Sufficiently ambitious?
[308] One of the criticisms of the Commission’s assessment of the relevant considerations is that it did not carry out a cost benefit analysis of different levels of ambition. Dr Taylor accepts that it is not possible to quantify all benefits and costs of different levels of ambition. He says that what could be quantified, should have been, to enable for more informed decision making.
[309] A related point is that LCANZ submits the Commission should have carried out an analysis of the cost of offshore mitigation. While the Commission assessed the costs of a more ambitious NDC, it did not assess whether additional domestic mitigation will be cheaper than offshore mitigation. The answer to this is found in the Commission’s Advice. It carried out a qualitative assessment where emissions budgets were set at the level of the NDC. It considered the impact of doing so would be unmanageable.289
[310] I accept that quantification models can assist with decision making but it is just one method of analysis. The Commission’s process and analysis was extensive.
289 Final Advice, above n 3, at 364.
Balancing ambition with other relevant factors is quintessentially poly-centric. Absent a clear and material error in the analysis or the information relied on by the Commission, which has not been identified, there is no proper basis for this Court to conclude that the Commission’s analysis has erred. The mathematical error relied on by LCANZ might have been such an error, but it was not established and did not affect the Minister’s understanding of the Advice. The absence of a (partial) quantitative analysis of various levels of ambition falls far short of establishing that the Commission’s advice as to the level of ambition was unreasonable.
Unreasonable not to do more?
[311] In a range of ways, the affidavits for LCANZ compare New Zealand’s contribution with contributions measured on other equity principles.
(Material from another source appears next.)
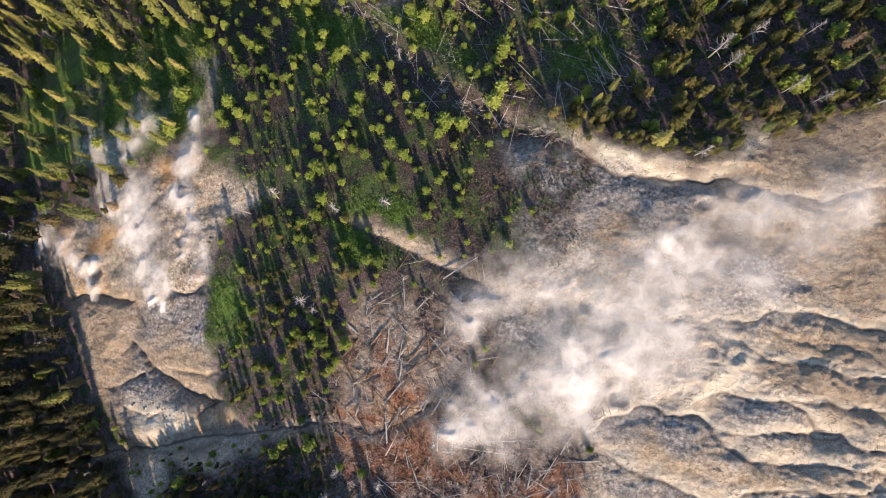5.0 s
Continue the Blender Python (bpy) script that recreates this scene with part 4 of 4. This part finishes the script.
def twigs(seed, count, wide):
    r = random.Random(seed)
    bits = []
    for k in range(count):
        a, d, t = r.random() * 6.28, wide * r.random(), r.random() * 6.28
        long = r.uniform(0.4, 1.3)
        p = np.array([math.cos(a) * d, math.sin(a) * d, r.uniform(0.03, 0.3)])
        bits.append(rod(p, p + np.array([math.cos(t) * long, math.sin(t) * long, r.uniform(-0.05, 0.45)]), 0.035, 0.012, 3))
    return join(bits)


def stone(seed):
    r = random.Random(seed)
    v = np.array([(1, 0, 0), (0, 1, 0), (-1, 0, 0), (0, -1, 0), (0, 0, 0.8), (0, 0, -0.6)], float) * np.array([[r.uniform(0.6, 1.2)] for _ in range(6)])
    return v, np.array([(0, 1, 4), (1, 2, 4), (2, 3, 4), (3, 0, 4), (1, 0, 5), (2, 1, 5), (3, 2, 5), (0, 3, 5)])


x, y, u = scatter((-75, -45), (75, 135), 0.62, 11)
lush = union(x, y, GRASS, soft=1.5, rough=2.5) * (0.85 + 0.6 * fbm(x, y, 5.0, 3, 801))
strew("grass", "green grass and ferns on damp ground", "grass", [(a, b) for a, b, c, d in zip(x, y, u, lush) if d > 0.35 and c < 0.75], [clump(900 + k, 5, 0.35, 0.4) for k in range(5)], GREENERY, 0.7, 1.5)
x, y, u = scatter((-75, -45), (75, 135), 1.25, 12)
patchy = union(x, y, NO_FOREST, soft=2.0) * (1 - badland(x, y)) * (1 - union(x, y, [FELLED, SCARP, PIT_NORTH, PIT_SOUTH])) * (fbm(x, y, 9.0, 3, 601) > np.where(y < 34, 0.45, -0.05))
strew("undergrowth", "low green undergrowth between young pines", "undergrowth", [(a, b) for a, b, c, d in zip(x, y, u, patchy) if d > 0.4 and c < 0.5], [clump(920 + k, 5, 0.4, 0.35) for k in range(5)], GREENERY, 0.5, 2.2)
grey_side = union(x, y, SCRUBLAND, soft=3.0, rough=4.0)
strew("scrub", "low dark scrub on grey ground", "scrub", [(a, b) for a, b, c, d in zip(x, y, u, grey_side) if c < 0.75 * d * (0.75 + fbm(a, b, 6.0, 3, 831))], [clump(940 + k, 9, 0.75, 0.3) for k in range(5)], SCRUB, 0.3, 1.3)
dry_at = union(x, y, SCRUBLAND[:2], soft=3.0, rough=4.0)
strew("dry_brush", "bare grey-purple brush on ashy ground", "brush", [(a, b) for a, b, c, d in zip(x, y, u, dry_at) if c > 1 - 0.4 * d * (0.8 + fbm(a, b, 5.0, 3, 835))], [twigs(990 + k, 9, 0.7) for k in range(5)], BROWNWOOD, 0.5, 1.2)
litter_at = np.maximum(union(x, y, [FELLED], soft=6.0, rough=4.0), 0.2 * union(x, y, NO_FOREST[1:2], soft=2.0))
strew("brushwood", "grey broken twigs and branches on the soil", "brushwood", [(a, b) for a, b, c, d in zip(x, y, u, litter_at) if c < 0.18 * d], [twigs(960 + k, 7, 0.9) for k in range(6)], DEADWOOD, 0.6, 1.5)
strew("brown_brushwood", "brown broken twigs and bark on the soil", "brushwood", [(a, b) for a, b, c, d in zip(x, y, u, litter_at) if 0.18 * d < c < 0.38 * d], [twigs(980 + k, 9, 0.9) for k in range(6)], BROWNWOOD, 0.6, 1.6)
x, y, u = scatter((-85, -50), (92, 66), 0.95, 13)
stony = np.maximum(badland(x, y) * np.clip((x - 10) / 35, 0.25, 1), union(x, y, [PIT_NORTH, PIT_SOUTH])) * (0.1 + 1.5 * np.clip(fbm(x, y, 10.0, 4, 701), 0, 1))
strew("stones", "small pale stones on eroded ground", "stones", [(a, b) for a, b, c, d in zip(x, y, u, stony) if c < d], [stone(k) for k in range(6)], STONE, 0.06, 0.2, 0.05)


rubble_at = union(x, y, RUBBLE_GROUND, soft=1.5, rough=2.0)
strew("rubble", "dark grey rubble on steaming ground", "rubble", [(a + dx, b + dy) for a, b, c, d in zip(x, y, u, rubble_at) for dx, dy in ((0, 0), (0.5, 0.3)) if c < 0.8 * d], [stone(20 + k) for k in range(6)], BASALT, 0.1, 0.42, 0.05)


# ---- steam ----
def steam(puffs, thick, tall=2.2, layers=2, cell=0.4):
    """Steam: two veils over rows of puffs (x, y, radius, strength), thin at the edge."""
    xs = [p[0] for p in puffs]
    ys = [p[1] for p in puffs]
    reach = max(p[2] for p in puffs) * 1.8
    gx, gy = np.arange(min(xs) - reach, max(xs) + reach, cell), np.arange(min(ys) - reach, max(ys) + reach, cell)
    x, y = [a.ravel() for a in np.meshgrid(gx, gy)]
    floor_z = base(x, y) + 0.8 * fbm(x, y, 24.0, 2, 11) + 1.6
    bits, dense = [], []
    for k in range(layers):
        xw, yw = x + 2.8 * fbm(x, y, 7.0, 6, 300 + 9 * k), y + 2.8 * fbm(x, y, 6.0, 6, 400 + 9 * k)
        field, power = np.zeros(len(x)), np.zeros(len(x))
        for px, py, r, strength in puffs:
            near = np.clip(1 - np.hypot(xw - px, yw - py) / (r * 1.75), 0, 1)
            near = near * near * (3 - 2 * near)
            field, power = np.maximum(field, near), np.maximum(power, near * strength)
        puffy = np.clip(0.85 + 0.7 * fbm(xw, yw, 5.5, 6, 500 + k), 0.06, 1.7)
        z = floor_z + 0.5 + tall * (k + 0.6) / layers * field * (0.85 + 0.15 * fbm(x, y, 7.0, 1, 520))
        bits.append((np.stack([x, y, z], 1), sheet(len(gx), len(gy))))
        dense.append(np.clip(thick * power * puffy, 0, 0.92))
    v, f = join(bits)
    dense = np.concatenate(dense)
    f = f[dense[f].max(1) > 0.006]
    me = mesh_of("steam", v, f, STEAM, True, {"dense": dense})
    tagged(new("steam_plume", me), "white steam drifting from hot vents", "steam", "steam plumes", "stuff")


def along(puffs, strength):
    return [(*p, strength) for p in puffs]


steam(along([(40.2, 18.5, 5.4), (33.4, 15.9, 6.1), (25.6, 12.8, 6.6), (17.7, 10.1, 6.0), (10.7, 7.3, 4.9), (4.5, 4.9, 3.7)], 0.85)
      + along([(45.1, 32.1, 5.9), (39.0, 27.5, 6.5), (32.3, 26.9, 5.7), (24.7, 29.3, 5.0), (17.9, 29.7, 4.9), (11.7, 26.0, 4.3),
    (6.4, 22.2, 3.1)], 0.72)
      + along([(72.8, 40.2, 5.2), (66.7, 35.6, 5.3), (61.3, 36.0, 4.8), (56.2, 40.4, 3.9), (50.6, 40.3, 2.7)], 0.5)
      + along([(53.8, 29.6, 5.8), (45.7, 24.6, 6.8), (35.1, 21.7, 6.9), (25.1, 17.6, 6.0), (62.3, 36.4, 5.8), (72.0, 39.2, 5.7)], 0.42), 0.85)
steam(along([(-69.5, 36.5, 1.7), (-72.7, 40.6, 2.2), (-77.8, 45.6, 2.9), (-84.0, 50.4, 3.2)], 0.9)
      + along([(-54.9, 31.6, 1.5), (-56.0, 35.2, 2.2), (-58.0, 40.0, 3.1), (-60.0, 46.4, 4.0), (-61.5, 53.0, 4.4)], 1.0)
      + along([(-64.0, 59.9, 4.6), (-69.0, 65.0, 4.4), (-60.0, 66.2, 3.8), (-56.0, 70.5, 3.2)], 0.45)
      + along([(-47.0, 38.1, 1.3), (-46.4, 41.8, 1.7), (-47.1, 46.8, 2.2), (-48.4, 52.7, 2.6), (-46.4, 60.0, 2.7), (-43.5, 66.0, 2.4)], 0.75), 0.95)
For example, Dr Bertram points out that of the seven equity principles by which our contribution to the 1.5˚C global goal is measured in the Consistency Advice ([122] above), the gross:net approach recommended by the Commission is by far the least ambitious.290 Professor Ralph Sims refers to the Yale Centre for Environmental Law & Policy which shows that New Zealand ranks 166th out of 180 countries when ranked from lowest to highest per capita emitters. In terms of historic cumulative emissions per capita CO2 analysis by Carbon Brief, from 1850 to 2021 New Zealand is one of the highest emitters.291 Dr Rogelj refers to a recent peer-reviewed study that estimates that New Zealand’s internationally fair contribution to a global pathway that would keep maximum global warming below 1.7˚C implies at least a 67 per cent reduction in net:net emissions by 2030 relative to 2010.292
[312] Ultimately, however, Parliament tasked the Commission with recommending budgets in accordance with the statutory considerations it set out. Those considerations include: what is technically and economically achievable; the distribution of those impacts across the regions and communities of New Zealand and from generation to generation; the economic circumstances and the likely impact of the Minister’s decision on taxation, public spending, and public borrowing; the implications, or potential implications, of land-use change for communities, and the
290 Reply affidavit of Dr Bertram at [64].
291 Reply affidavit of Professor Sims at [10].
292 Affidavit of Dr Rogelj at [12].
responses to climate change taken or planned by parties to the Paris Agreement or to the Convention. Some or many of these factors could point away from a contribution that met or exceeded the IPCC pathways by 2030. Taking into account all the relevant considerations, the Commission concluded that more ambitious targets would mean transitioning faster than real-world constraints for deploying technology, developing supply chains, infrastructure and markets would allow and would have significant consequences. It also concluded that meeting the NDC solely through domestic action would be highly challenging and risk severe impacts.
[313] Ultimately, a reasonable decision depends on what Parliament tasked the decision maker to decide. Parliament did not task the Commission with a particular model by which to recommend budgets that would contribute to the 1.5˚C global goal. I am not satisfied that LCANZ has shown that the Commission’s Advice fell outside its statutory task to provide Advice consistent with the purpose of the Climate Change Response Act. Its Advice was driven by the need for clear and stable climate change policies that would meet net zero by 2050 and would contribute to the 1.5˚C global goal. It did not act unreasonably or irrationally. I accept that MAB was chosen to provide a stable accounting method, intended to drive changes that would lead to emissions reductions in ways above and beyond relying on existing forestry removals. Any opportunistic change when GHGI removals exceed MAB removals will no doubt be met with challenge should that be contemplated at some future point.
Result
[314]The judicial review application is dismissed.
[315] If there are any questions as to costs, the parties may submit brief submissions (seven pages) within three weeks of the date of this judgment. I note that the Commission was critical in a number of respects about LCANZ’s position and approach. It may be helpful for the Commission to be aware that I saw no real merit in that criticism. The Commission task is a very important one. Professor Donald Wuebbles describes climate change as “not only quickly developing into the most important issue of our time, but perhaps the most important issue humanity has ever faced”. Judicial review provides an important check on this very important statutory
task vested in the Commission. Challenge and debate can lead to better outcomes. Unsuccessful challenges can bring with it the public benefit of legitimacy to the Commission’s work.